[Information provided start]

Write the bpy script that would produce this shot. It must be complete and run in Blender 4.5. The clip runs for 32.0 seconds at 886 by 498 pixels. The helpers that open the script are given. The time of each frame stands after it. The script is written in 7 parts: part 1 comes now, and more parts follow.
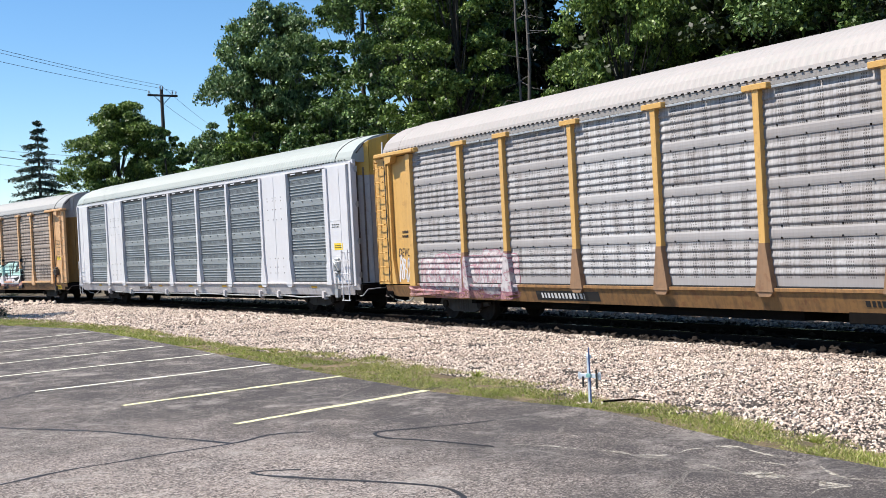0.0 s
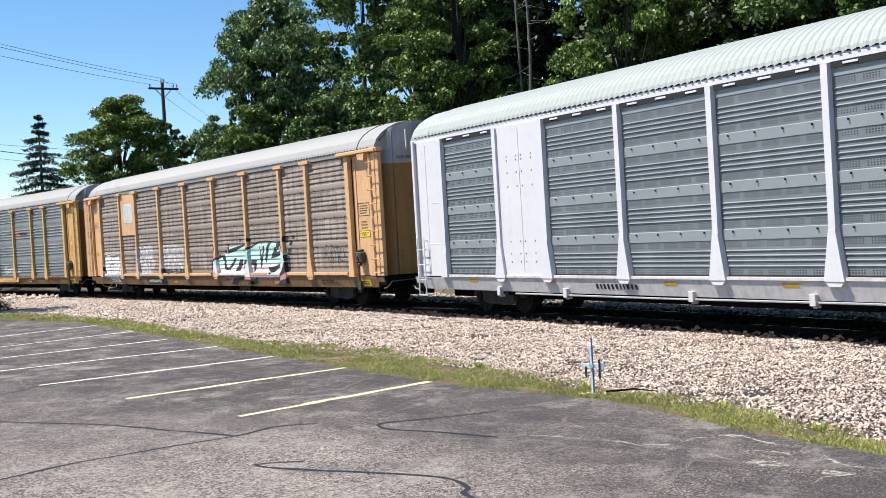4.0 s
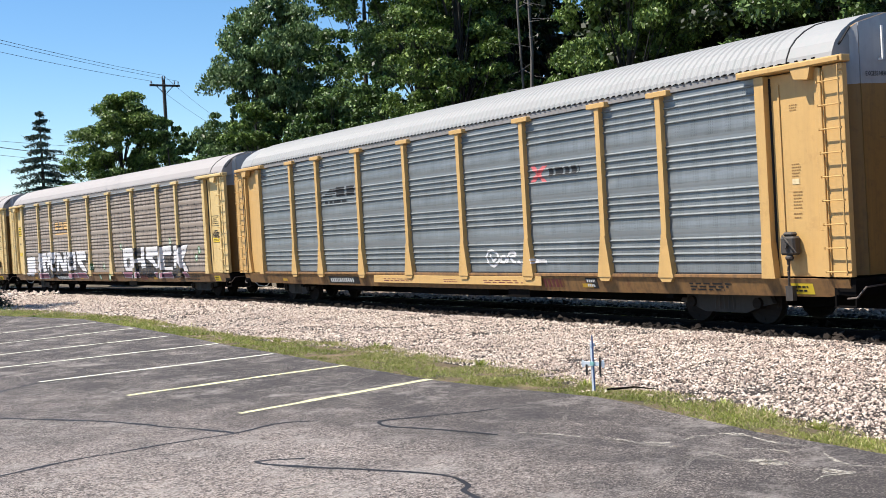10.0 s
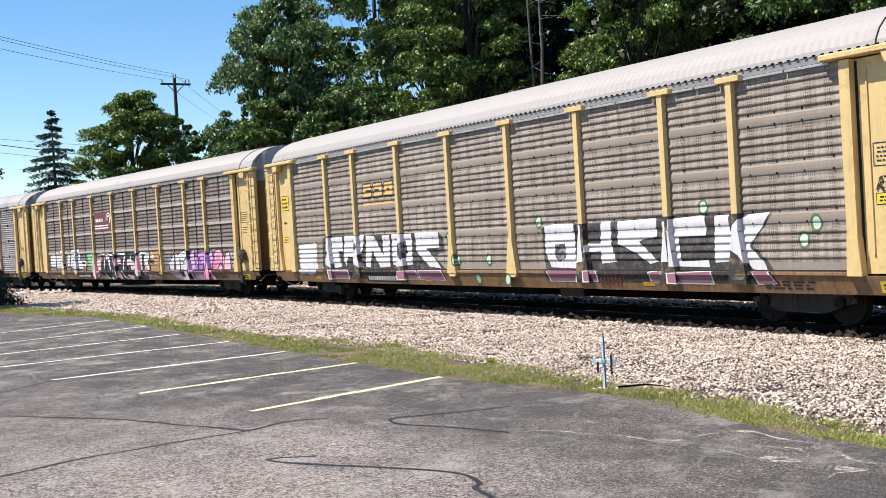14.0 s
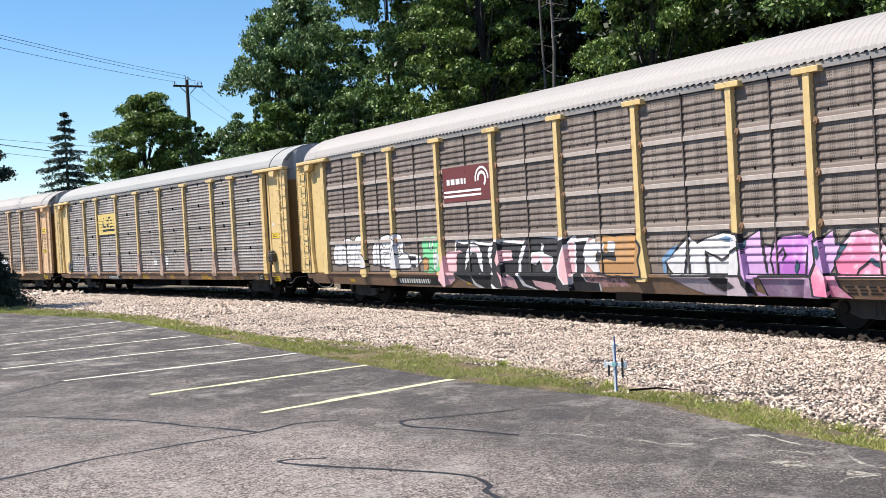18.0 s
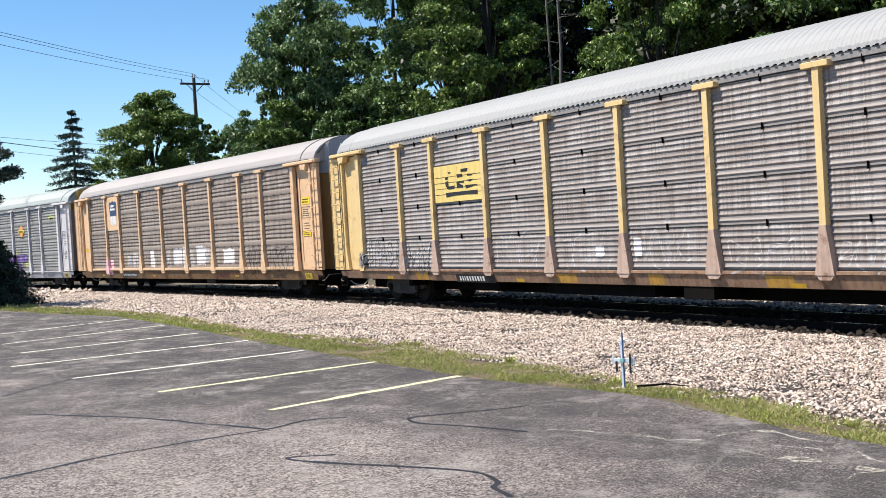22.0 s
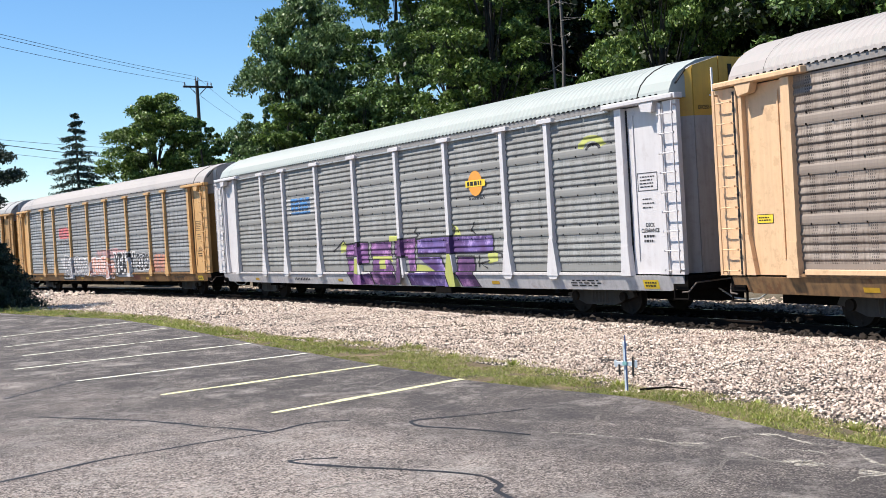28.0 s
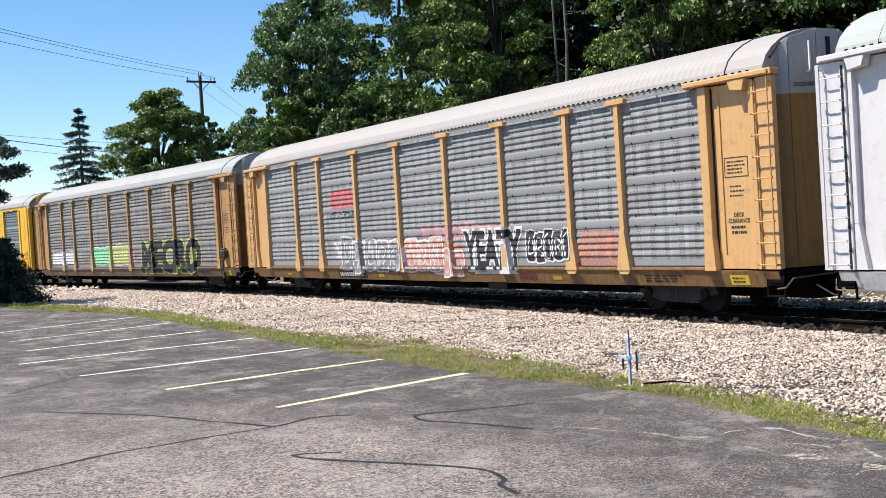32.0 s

[Information provided end]

Description of the task
Reproduce every line above as written, skipping pictures.

Result for this exercise
Write the bpy script that would produce this shot. It must be complete and run in Blender 4.5. The clip runs for 32.0 seconds at 886 by 498 pixels. The helpers that open the script are given. The time of each frame stands after it. The script is written in 7 parts: part 1 comes now, and more parts follow.
0.0 s
4.0 s
10.0 s
14.0 s
18.0 s
22.0 s
28.0 s
32.0 s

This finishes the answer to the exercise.